The natural result of applying Singhal’s 23 questions to a set of websites will be that those sites that focus on providing a good experience for their visitors will be ranked highest. And according to most SEO experts this comes down to three things: site design, site navigation and site speed (all of which could be easily quantified by the search engine algorithms).
Put simply, if your site hasn’t been touched in the 10 years since you put it up, chances are you aren’t catering to your users’ experience as much as Google would like you to. And if your site is difficult to navigate and slow to load, you can bet that you won’t fare well when machine learning algorithms trained off of user-generated quality datasets decide where you should rank.
Social, Social, Social!
We’ve beaten it into death here, but there’s no doubt that social signals play a role in both the current post-Panda SERPs and in Google’s machine learning models. Imagine that you were one of Google’s website testers. Wouldn’t you be more likely to rate a site higher on the “authority” scale if the webmaster had an active social networking presence, than if he or she had no presence on these sites?
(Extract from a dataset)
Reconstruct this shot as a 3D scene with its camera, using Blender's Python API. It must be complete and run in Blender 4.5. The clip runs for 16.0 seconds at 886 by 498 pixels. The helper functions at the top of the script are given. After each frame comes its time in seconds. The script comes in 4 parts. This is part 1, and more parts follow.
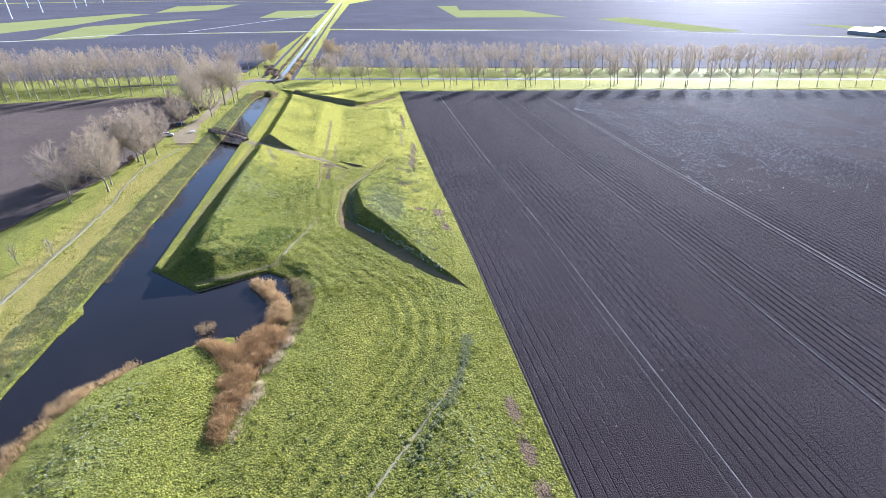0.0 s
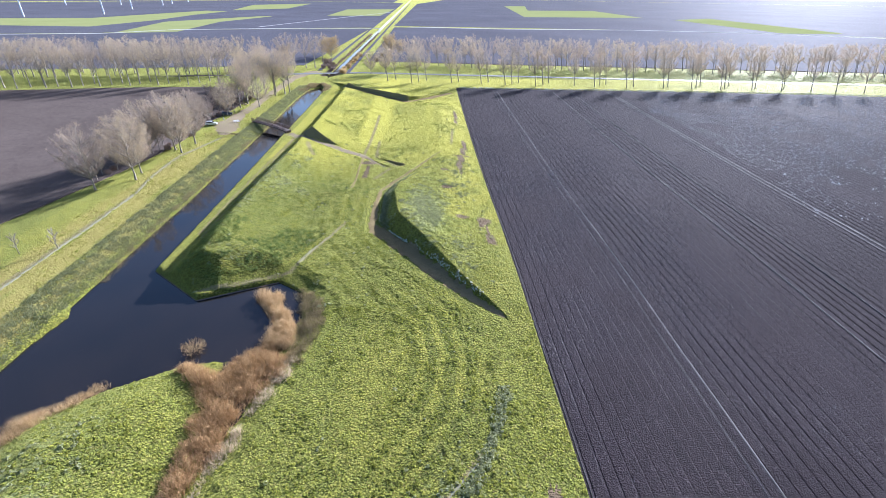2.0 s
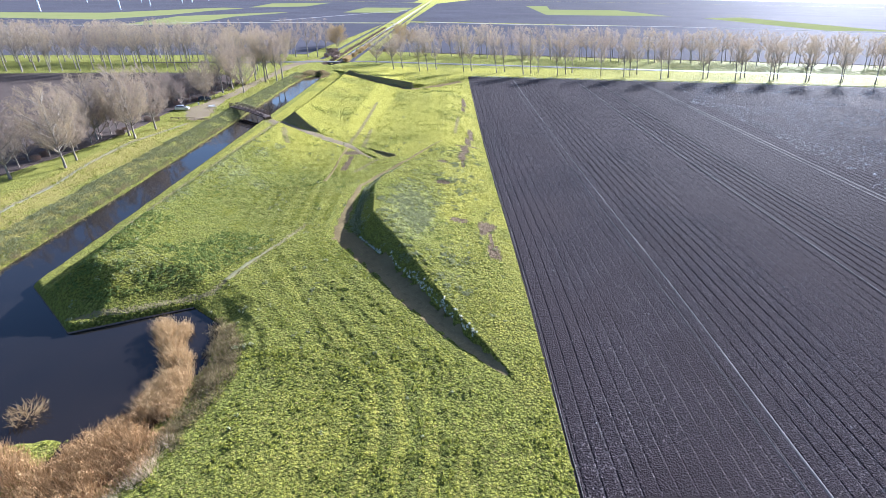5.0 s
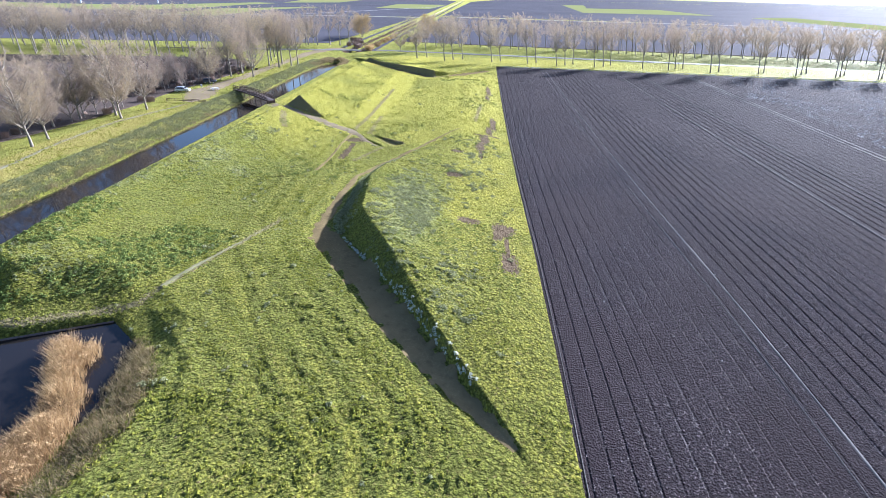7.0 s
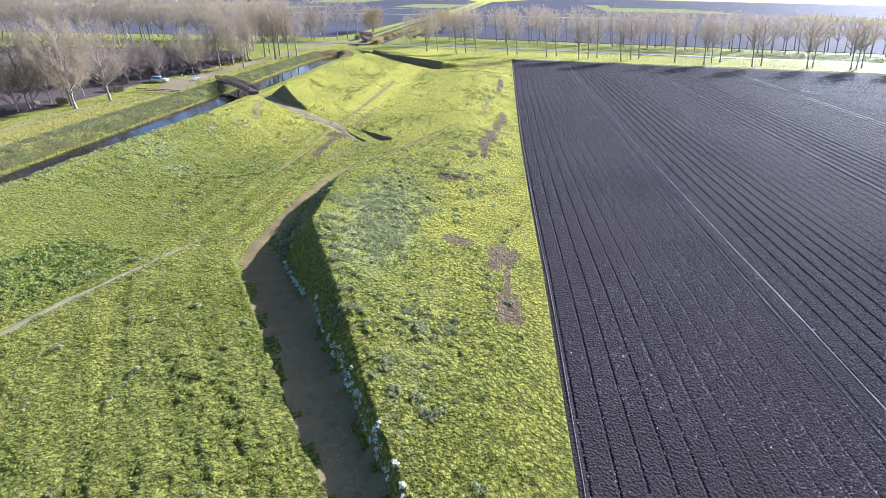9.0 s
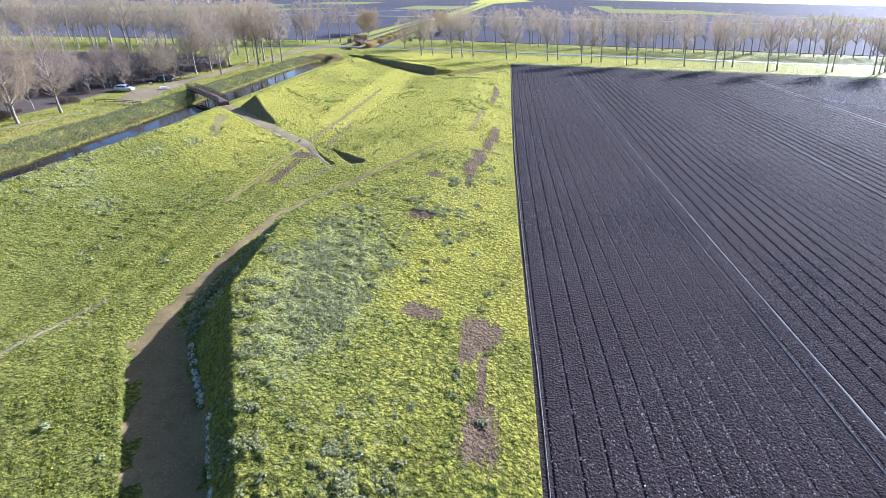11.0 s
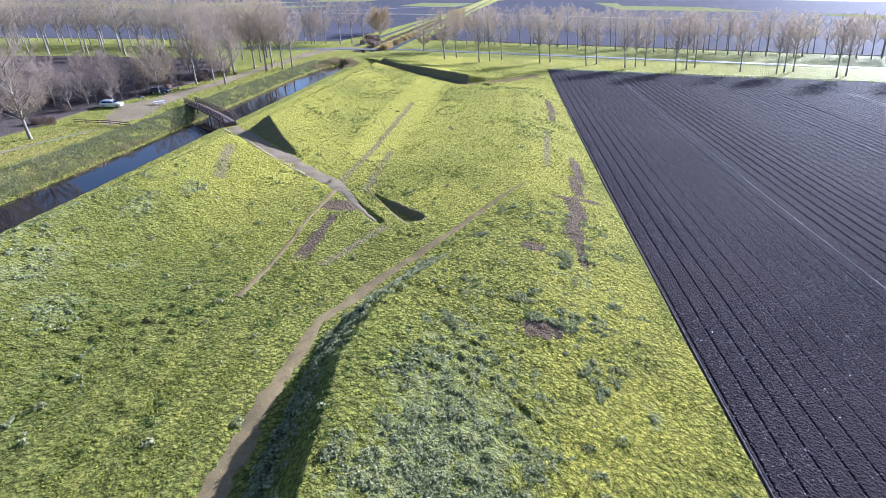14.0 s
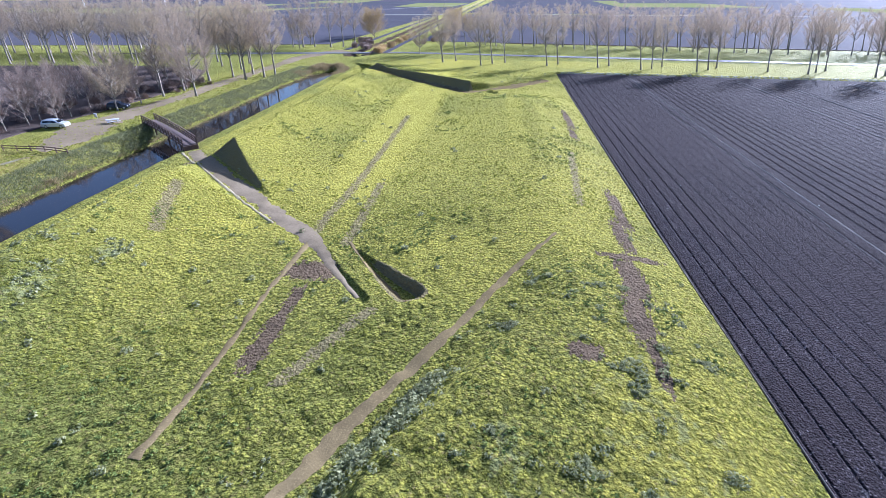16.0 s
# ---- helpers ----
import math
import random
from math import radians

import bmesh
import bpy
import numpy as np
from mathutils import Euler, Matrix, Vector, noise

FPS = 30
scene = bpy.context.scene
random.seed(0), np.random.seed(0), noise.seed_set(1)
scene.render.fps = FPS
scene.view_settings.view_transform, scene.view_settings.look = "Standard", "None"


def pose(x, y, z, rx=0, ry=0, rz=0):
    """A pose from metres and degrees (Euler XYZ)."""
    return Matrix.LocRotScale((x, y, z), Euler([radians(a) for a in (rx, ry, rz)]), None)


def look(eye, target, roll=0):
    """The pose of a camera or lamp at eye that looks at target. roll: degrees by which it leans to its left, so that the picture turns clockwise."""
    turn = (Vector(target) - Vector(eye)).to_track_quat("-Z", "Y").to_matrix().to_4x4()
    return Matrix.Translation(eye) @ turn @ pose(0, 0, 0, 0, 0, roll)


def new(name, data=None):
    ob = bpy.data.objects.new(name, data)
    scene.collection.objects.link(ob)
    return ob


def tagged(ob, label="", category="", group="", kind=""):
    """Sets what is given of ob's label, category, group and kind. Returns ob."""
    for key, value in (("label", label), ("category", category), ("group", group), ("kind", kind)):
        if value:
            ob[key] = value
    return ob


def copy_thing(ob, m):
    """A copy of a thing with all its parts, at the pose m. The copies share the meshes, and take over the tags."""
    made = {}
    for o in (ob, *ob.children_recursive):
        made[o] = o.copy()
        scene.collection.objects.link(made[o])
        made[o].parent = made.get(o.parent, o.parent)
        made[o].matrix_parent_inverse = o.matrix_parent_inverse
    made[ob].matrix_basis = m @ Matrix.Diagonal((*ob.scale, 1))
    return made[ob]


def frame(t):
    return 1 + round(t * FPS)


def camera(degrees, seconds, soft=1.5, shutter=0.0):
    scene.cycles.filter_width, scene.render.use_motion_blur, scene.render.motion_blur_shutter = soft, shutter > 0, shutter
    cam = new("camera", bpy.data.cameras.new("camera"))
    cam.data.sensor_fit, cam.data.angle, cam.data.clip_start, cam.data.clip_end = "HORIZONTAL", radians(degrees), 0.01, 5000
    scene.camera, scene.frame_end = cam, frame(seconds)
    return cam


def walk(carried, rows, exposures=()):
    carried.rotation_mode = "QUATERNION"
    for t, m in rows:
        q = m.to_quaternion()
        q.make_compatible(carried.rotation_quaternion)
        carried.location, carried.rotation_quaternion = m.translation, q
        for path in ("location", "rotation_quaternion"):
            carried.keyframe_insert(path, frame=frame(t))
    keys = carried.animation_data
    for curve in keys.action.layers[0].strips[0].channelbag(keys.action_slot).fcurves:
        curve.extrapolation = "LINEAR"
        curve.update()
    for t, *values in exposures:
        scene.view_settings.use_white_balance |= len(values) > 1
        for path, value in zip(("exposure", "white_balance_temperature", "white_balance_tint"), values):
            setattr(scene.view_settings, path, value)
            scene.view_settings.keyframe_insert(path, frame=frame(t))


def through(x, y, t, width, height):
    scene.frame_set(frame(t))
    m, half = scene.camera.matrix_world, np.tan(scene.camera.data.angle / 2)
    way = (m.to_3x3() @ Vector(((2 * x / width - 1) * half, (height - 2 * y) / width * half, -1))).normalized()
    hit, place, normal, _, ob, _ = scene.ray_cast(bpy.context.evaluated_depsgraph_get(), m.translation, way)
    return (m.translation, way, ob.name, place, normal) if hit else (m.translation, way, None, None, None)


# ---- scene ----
cam = camera(86.0, 16.0, soft=0.65)
PATH = [
    (0, (1.354, 1.887, 53.942), (1.318, 3.635, 52.971), 0.7),
    (0.5, (1.933, 6.348, 52.862), (1.866, 8.091, 51.885), 0.5),
    (1, (2.433, 10.671, 51.275), (2.256, 12.409, 50.301), 0.5),
    (1.5, (2.881, 15.326, 49.473), (2.647, 17.059, 48.503), 0.6),
    (2, (2.897, 19.314, 47.819), (2.639, 21.046, 46.852), 0.8),
    (2.5, (3.243, 23.59, 45.862), (2.963, 25.322, 44.902), 0.6),
    (3, (3.526, 27.57, 44.013), (3.233, 29.302, 43.057), 0.8),
    (3.5, (3.854, 31.741, 42.18), (3.547, 33.471, 41.223), 0.7),
    (4, (4.029, 35.865, 40.391), (3.714, 37.592, 39.434), 0.8),
    (4.5, (3.997, 39.835, 38.517), (3.676, 41.562, 37.561), 0.9),
    (5, (4.021, 43.98, 36.711), (3.693, 45.705, 35.754), 0.9),
    (7.5, (4.124, 63.512, 27.84), (3.663, 65.208, 26.885), 1.5),
    (8, (4.085, 68.107, 26.042), (3.604, 69.8, 25.091), 1.5),
    (8.5, (3.897, 72.502, 24.622), (3.405, 74.191, 23.669), 1.4),
    (9, (3.701, 76.714, 23.792), (3.196, 78.399, 22.841), 1.2),
    (9.5, (4.166, 80.851, 23.405), (3.647, 82.534, 22.455), 0.9),
    (12, (-0.172, 94.962, 23.642), (-0.688, 96.647, 22.696), 1.3),
    (12.5, (-3.565, 97.715, 23.61), (-4.08, 99.4, 22.663), 1.5),
    (13, (-6.958, 100.549, 23.554), (-7.472, 102.232, 22.605), 1.4),
    (13.5, (-9.954, 103.743, 23.45), (-10.471, 105.424, 22.499), 1.1),
    (14, (-12.59, 107.266, 23.495), (-13.109, 108.945, 22.539), 0.9),
    (14.5, (-14.536, 111.116, 23.456), (-15.056, 112.794, 22.5), 0.6),
    (15, (-15.963, 114.988, 23.54), (-16.484, 116.665, 22.582), 0.3),
    (15.5, (-17.156, 119.002, 23.22), (-17.675, 120.68, 22.263), 0.1),
    (16, (-18.134, 122.818, 22.644), (-18.65, 124.498, 21.689), 0.1),
]
walk(cam, [(t, look(eye, target, roll)) for t, eye, target, roll in PATH], [(0.0, 2.13, 5110.0, 16.0), (9.0, 2.08, 5080.0, 15.5), (16.0, 1.84, 4800.0, 21.5)])

# ---- light: low autumn sun ahead and to the right, clear pale sky ----
SUN_EL, SUN_AZ = 21.0, 26.0          # degrees; azimuth to the right of +y
world = bpy.data.worlds.new("world")
scene.world = world
world.use_nodes = True
wn = world.node_tree.nodes
sky = wn.new("ShaderNodeTexSky")
sky.sky_type, sky.sun_disc = "NISHITA", False
sky.sun_elevation, sky.sun_rotation = radians(SUN_EL), radians(SUN_AZ)
sky.air_density, sky.dust_density, sky.ozone_density = 1.0, 2.0, 2.0
world.node_tree.links.new(sky.outputs["Color"], wn["Background"].inputs["Color"])
wn["Background"].inputs["Strength"].default_value = 0.058
sun = new("sun", bpy.data.lights.new("sun", "SUN"))
sun.data.energy, sun.data.angle, sun.data.color = 5.0, radians(0.6), (1.0, 0.94, 0.86)
sun.matrix_world = look((math.sin(radians(SUN_AZ)) * 400, math.cos(radians(SUN_AZ)) * 400, 400 * math.tan(radians(SUN_EL))), (0, 0, 0))

# ---- materials ----
def mat(name, rough=0.8, metal=0.0, spec=0.3):
    m = bpy.data.materials.new(name)
    m.use_nodes = True
    b = m.node_tree.nodes["Principled BSDF"]
    b.inputs["Roughness"].default_value, b.inputs["Metallic"].default_value = rough, metal
    b.inputs["Specular IOR Level"].default_value = spec
    return m, m.node_tree, b


def place(tree, scale=(1, 1, 1)):
    co, mp = tree.nodes.new("ShaderNodeNewGeometry"), tree.nodes.new("ShaderNodeMapping")
    mp.inputs["Scale"].default_value = scale
    tree.links.new(co.outputs["Position"], mp.inputs["Vector"])
    return mp.outputs["Vector"]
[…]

Social signals can be quantified in terms of the number of inbound links pointing to your site from social media sites, the number of fans or followers you have on a given network, or even how frequently you post to these sites. And again, although this is all speculation as to what factors Google could be quantifying in order to shape its new post-Panda algorithm, it’s worth testing changes to these elements in order to bring your site into better alignment with Google’s long term goals.